**GIVEN INFORMATION**
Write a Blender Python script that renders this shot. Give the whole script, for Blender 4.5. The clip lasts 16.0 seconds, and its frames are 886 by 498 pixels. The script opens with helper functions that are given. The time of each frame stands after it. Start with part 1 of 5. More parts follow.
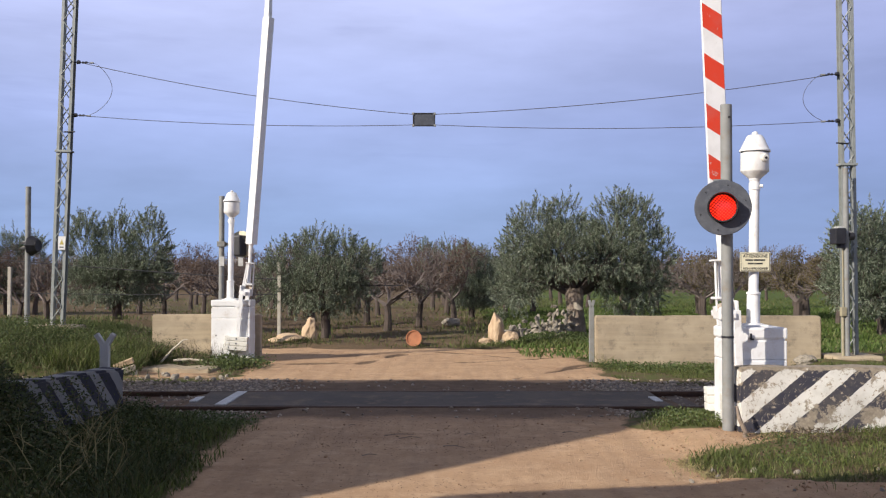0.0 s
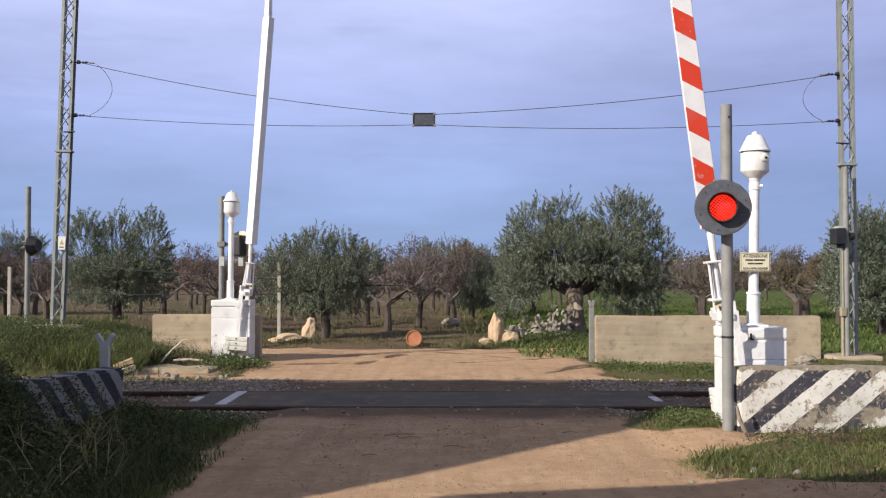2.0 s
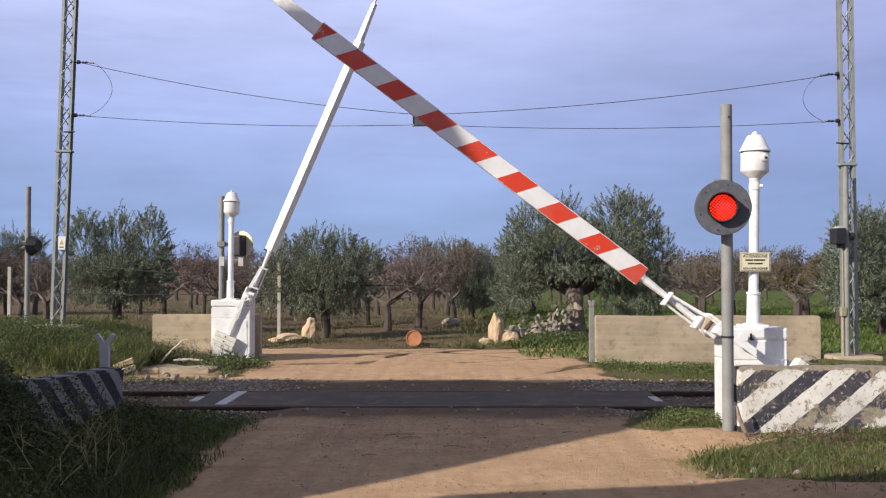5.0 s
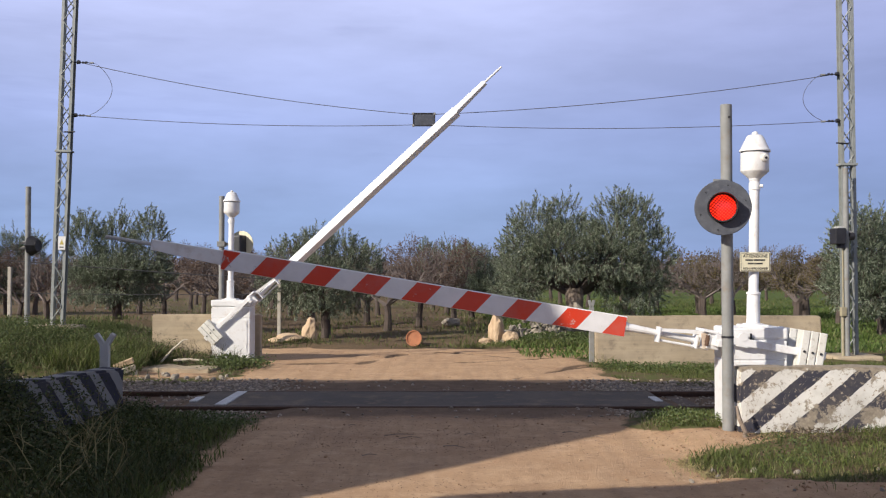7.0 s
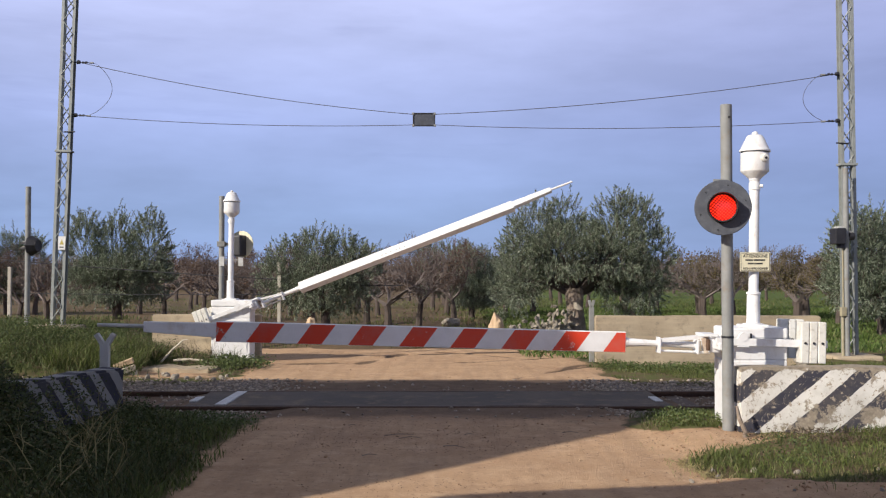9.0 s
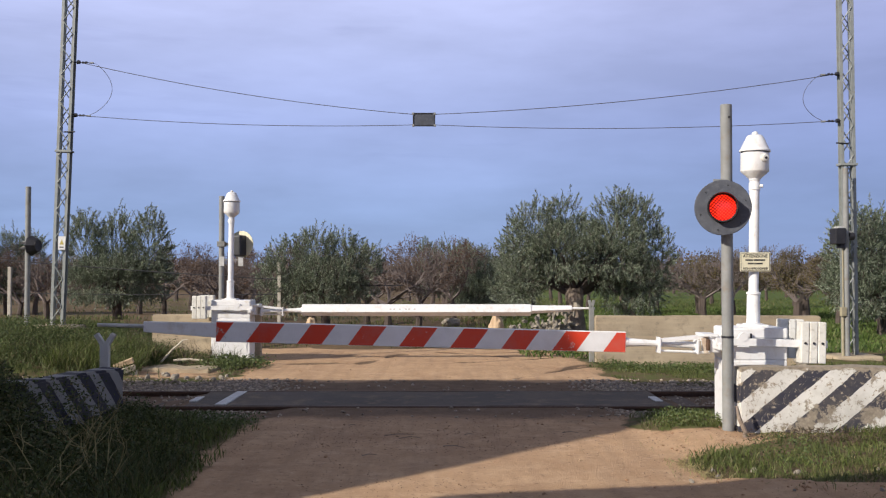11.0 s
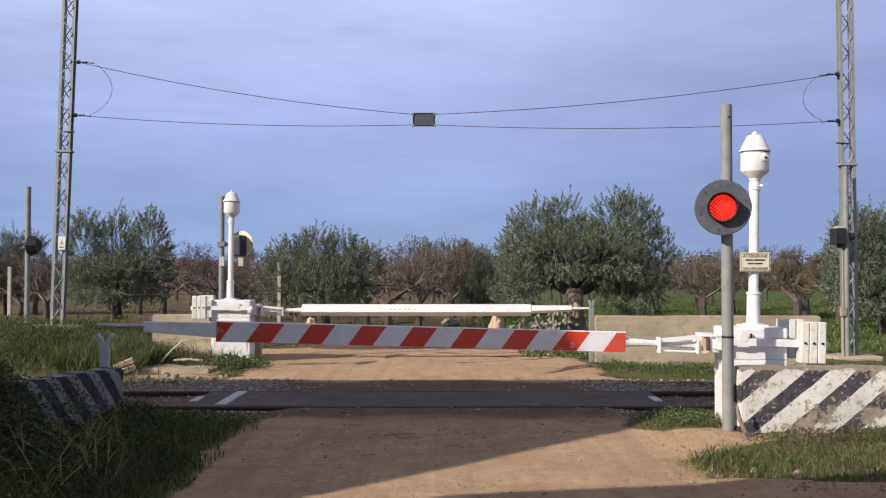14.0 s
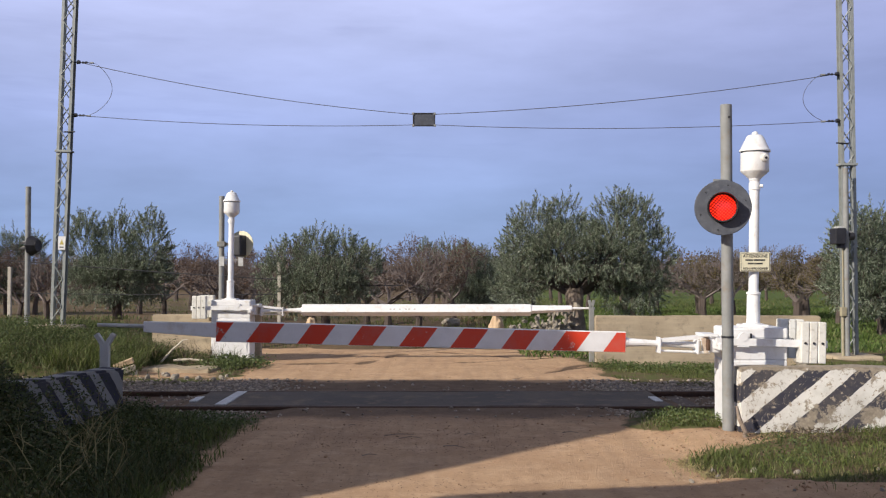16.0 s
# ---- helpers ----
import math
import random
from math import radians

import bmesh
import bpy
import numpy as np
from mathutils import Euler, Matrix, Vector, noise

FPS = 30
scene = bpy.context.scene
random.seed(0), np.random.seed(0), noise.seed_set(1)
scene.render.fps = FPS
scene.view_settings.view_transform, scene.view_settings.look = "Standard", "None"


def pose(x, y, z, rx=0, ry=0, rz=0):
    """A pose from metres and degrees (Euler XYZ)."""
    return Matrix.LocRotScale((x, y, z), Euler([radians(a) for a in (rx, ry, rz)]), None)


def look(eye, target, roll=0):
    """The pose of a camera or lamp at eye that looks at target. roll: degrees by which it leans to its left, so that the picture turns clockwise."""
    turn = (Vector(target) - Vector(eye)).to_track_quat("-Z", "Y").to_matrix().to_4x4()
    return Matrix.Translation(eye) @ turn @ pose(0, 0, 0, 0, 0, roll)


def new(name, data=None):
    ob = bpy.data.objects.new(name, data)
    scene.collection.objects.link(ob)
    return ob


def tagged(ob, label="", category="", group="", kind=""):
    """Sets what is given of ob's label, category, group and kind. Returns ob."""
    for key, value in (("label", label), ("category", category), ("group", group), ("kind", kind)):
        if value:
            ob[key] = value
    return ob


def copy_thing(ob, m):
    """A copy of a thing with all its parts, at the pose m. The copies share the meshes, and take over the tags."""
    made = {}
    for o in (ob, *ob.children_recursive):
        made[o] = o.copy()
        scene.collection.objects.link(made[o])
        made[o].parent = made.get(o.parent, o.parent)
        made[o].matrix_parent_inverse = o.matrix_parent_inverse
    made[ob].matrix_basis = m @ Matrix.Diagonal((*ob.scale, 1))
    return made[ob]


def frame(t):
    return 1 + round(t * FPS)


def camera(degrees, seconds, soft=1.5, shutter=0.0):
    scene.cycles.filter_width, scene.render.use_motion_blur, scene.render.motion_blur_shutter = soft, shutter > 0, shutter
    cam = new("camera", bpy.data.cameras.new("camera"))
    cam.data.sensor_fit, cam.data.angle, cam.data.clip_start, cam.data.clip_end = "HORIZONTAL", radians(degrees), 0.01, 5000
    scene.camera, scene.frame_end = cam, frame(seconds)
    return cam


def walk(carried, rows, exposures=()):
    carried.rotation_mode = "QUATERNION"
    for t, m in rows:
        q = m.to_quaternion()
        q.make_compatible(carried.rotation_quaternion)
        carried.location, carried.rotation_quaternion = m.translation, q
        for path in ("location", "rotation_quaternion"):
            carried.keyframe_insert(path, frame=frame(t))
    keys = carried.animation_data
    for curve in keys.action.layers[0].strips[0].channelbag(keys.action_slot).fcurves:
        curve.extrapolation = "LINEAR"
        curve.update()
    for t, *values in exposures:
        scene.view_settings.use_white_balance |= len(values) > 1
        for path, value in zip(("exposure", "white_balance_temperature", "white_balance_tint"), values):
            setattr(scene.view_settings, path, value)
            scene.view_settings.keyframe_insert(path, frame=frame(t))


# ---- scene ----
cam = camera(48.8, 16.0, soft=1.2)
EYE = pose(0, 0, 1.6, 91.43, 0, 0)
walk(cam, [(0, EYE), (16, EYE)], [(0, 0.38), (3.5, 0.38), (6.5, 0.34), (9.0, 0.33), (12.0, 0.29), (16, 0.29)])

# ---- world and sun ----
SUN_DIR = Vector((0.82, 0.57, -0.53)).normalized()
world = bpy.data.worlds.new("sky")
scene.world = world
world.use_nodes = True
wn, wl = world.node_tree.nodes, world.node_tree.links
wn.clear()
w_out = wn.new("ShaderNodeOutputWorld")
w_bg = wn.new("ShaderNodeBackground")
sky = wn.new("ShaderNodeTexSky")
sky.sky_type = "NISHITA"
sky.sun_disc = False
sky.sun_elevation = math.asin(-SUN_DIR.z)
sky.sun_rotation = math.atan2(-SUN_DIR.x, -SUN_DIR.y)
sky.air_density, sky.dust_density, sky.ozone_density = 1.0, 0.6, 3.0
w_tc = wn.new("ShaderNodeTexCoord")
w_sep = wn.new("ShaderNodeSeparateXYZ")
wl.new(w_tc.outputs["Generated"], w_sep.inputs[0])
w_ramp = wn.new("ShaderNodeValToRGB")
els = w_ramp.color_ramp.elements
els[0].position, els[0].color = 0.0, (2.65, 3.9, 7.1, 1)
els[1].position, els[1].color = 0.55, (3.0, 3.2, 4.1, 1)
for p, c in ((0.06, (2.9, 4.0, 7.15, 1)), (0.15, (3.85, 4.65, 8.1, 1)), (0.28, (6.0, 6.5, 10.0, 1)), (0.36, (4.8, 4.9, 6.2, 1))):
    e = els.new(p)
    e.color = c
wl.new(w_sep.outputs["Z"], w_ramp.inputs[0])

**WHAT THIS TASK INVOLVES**
Repeat the material verbatim. Do not carry over any picture.

**RESULT FOR THIS TASK**
Write a Blender Python script that renders this shot. Give the whole script, for Blender 4.5. The clip lasts 16.0 seconds, and its frames are 886 by 498 pixels. The script opens with helper functions that are given. The time of each frame stands after it. Start with part 1 of 5. More parts follow.
0.0 s
2.0 s
5.0 s
7.0 s
9.0 s
11.0 s
14.0 s
16.0 s
# ---- helpers ----
import math
import random
from math import radians

import bmesh
import bpy
import numpy as np
from mathutils import Euler, Matrix, Vector, noise

FPS = 30
scene = bpy.context.scene
random.seed(0), np.random.seed(0), noise.seed_set(1)
scene.render.fps = FPS
scene.view_settings.view_transform, scene.view_settings.look = "Standard", "None"


def pose(x, y, z, rx=0, ry=0, rz=0):
    """A pose from metres and degrees (Euler XYZ)."""
    return Matrix.LocRotScale((x, y, z), Euler([radians(a) for a in (rx, ry, rz)]), None)


def look(eye, target, roll=0):
    """The pose of a camera or lamp at eye that looks at target. roll: degrees by which it leans to its left, so that the picture turns clockwise."""
    turn = (Vector(target) - Vector(eye)).to_track_quat("-Z", "Y").to_matrix().to_4x4()
    return Matrix.Translation(eye) @ turn @ pose(0, 0, 0, 0, 0, roll)


def new(name, data=None):
    ob = bpy.data.objects.new(name, data)
    scene.collection.objects.link(ob)
    return ob


def tagged(ob, label="", category="", group="", kind=""):
    """Sets what is given of ob's label, category, group and kind. Returns ob."""
    for key, value in (("label", label), ("category", category), ("group", group), ("kind", kind)):
        if value:
            ob[key] = value
    return ob


def copy_thing(ob, m):
    """A copy of a thing with all its parts, at the pose m. The copies share the meshes, and take over the tags."""
    made = {}
    for o in (ob, *ob.children_recursive):
        made[o] = o.copy()
        scene.collection.objects.link(made[o])
        made[o].parent = made.get(o.parent, o.parent)
        made[o].matrix_parent_inverse = o.matrix_parent_inverse
    made[ob].matrix_basis = m @ Matrix.Diagonal((*ob.scale, 1))
    return made[ob]


def frame(t):
    return 1 + round(t * FPS)


def camera(degrees, seconds, soft=1.5, shutter=0.0):
    scene.cycles.filter_width, scene.render.use_motion_blur, scene.render.motion_blur_shutter = soft, shutter > 0, shutter
    cam = new("camera", bpy.data.cameras.new("camera"))
    cam.data.sensor_fit, cam.data.angle, cam.data.clip_start, cam.data.clip_end = "HORIZONTAL", radians(degrees), 0.01, 5000
    scene.camera, scene.frame_end = cam, frame(seconds)
    return cam


def walk(carried, rows, exposures=()):
    carried.rotation_mode = "QUATERNION"
    for t, m in rows:
        q = m.to_quaternion()
        q.make_compatible(carried.rotation_quaternion)
        carried.location, carried.rotation_quaternion = m.translation, q
        for path in ("location", "rotation_quaternion"):
            carried.keyframe_insert(path, frame=frame(t))
    keys = carried.animation_data
    for curve in keys.action.layers[0].strips[0].channelbag(keys.action_slot).fcurves:
        curve.extrapolation = "LINEAR"
        curve.update()
    for t, *values in exposures:
        scene.view_settings.use_white_balance |= len(values) > 1
        for path, value in zip(("exposure", "white_balance_temperature", "white_balance_tint"), values):
            setattr(scene.view_settings, path, value)
            scene.view_settings.keyframe_insert(path, frame=frame(t))


# ---- scene ----
cam = camera(48.8, 16.0, soft=1.2)
EYE = pose(0, 0, 1.6, 91.43, 0, 0)
walk(cam, [(0, EYE), (16, EYE)], [(0, 0.38), (3.5, 0.38), (6.5, 0.34), (9.0, 0.33), (12.0, 0.29), (16, 0.29)])

# ---- world and sun ----
SUN_DIR = Vector((0.82, 0.57, -0.53)).normalized()
world = bpy.data.worlds.new("sky")
scene.world = world
world.use_nodes = True
wn, wl = world.node_tree.nodes, world.node_tree.links
wn.clear()
w_out = wn.new("ShaderNodeOutputWorld")
w_bg = wn.new("ShaderNodeBackground")
sky = wn.new("ShaderNodeTexSky")
sky.sky_type = "NISHITA"
sky.sun_disc = False
sky.sun_elevation = math.asin(-SUN_DIR.z)
sky.sun_rotation = math.atan2(-SUN_DIR.x, -SUN_DIR.y)
sky.air_density, sky.dust_density, sky.ozone_density = 1.0, 0.6, 3.0
w_tc = wn.new("ShaderNodeTexCoord")
w_sep = wn.new("ShaderNodeSeparateXYZ")
wl.new(w_tc.outputs["Generated"], w_sep.inputs[0])
w_ramp = wn.new("ShaderNodeValToRGB")
els = w_ramp.color_ramp.elements
els[0].position, els[0].color = 0.0, (2.65, 3.9, 7.1, 1)
els[1].position, els[1].color = 0.55, (3.0, 3.2, 4.1, 1)
for p, c in ((0.06, (2.9, 4.0, 7.15, 1)), (0.15, (3.85, 4.65, 8.1, 1)), (0.28, (6.0, 6.5, 10.0, 1)), (0.36, (4.8, 4.9, 6.2, 1))):
    e = els.new(p)
    e.color = c
wl.new(w_sep.outputs["Z"], w_ramp.inputs[0])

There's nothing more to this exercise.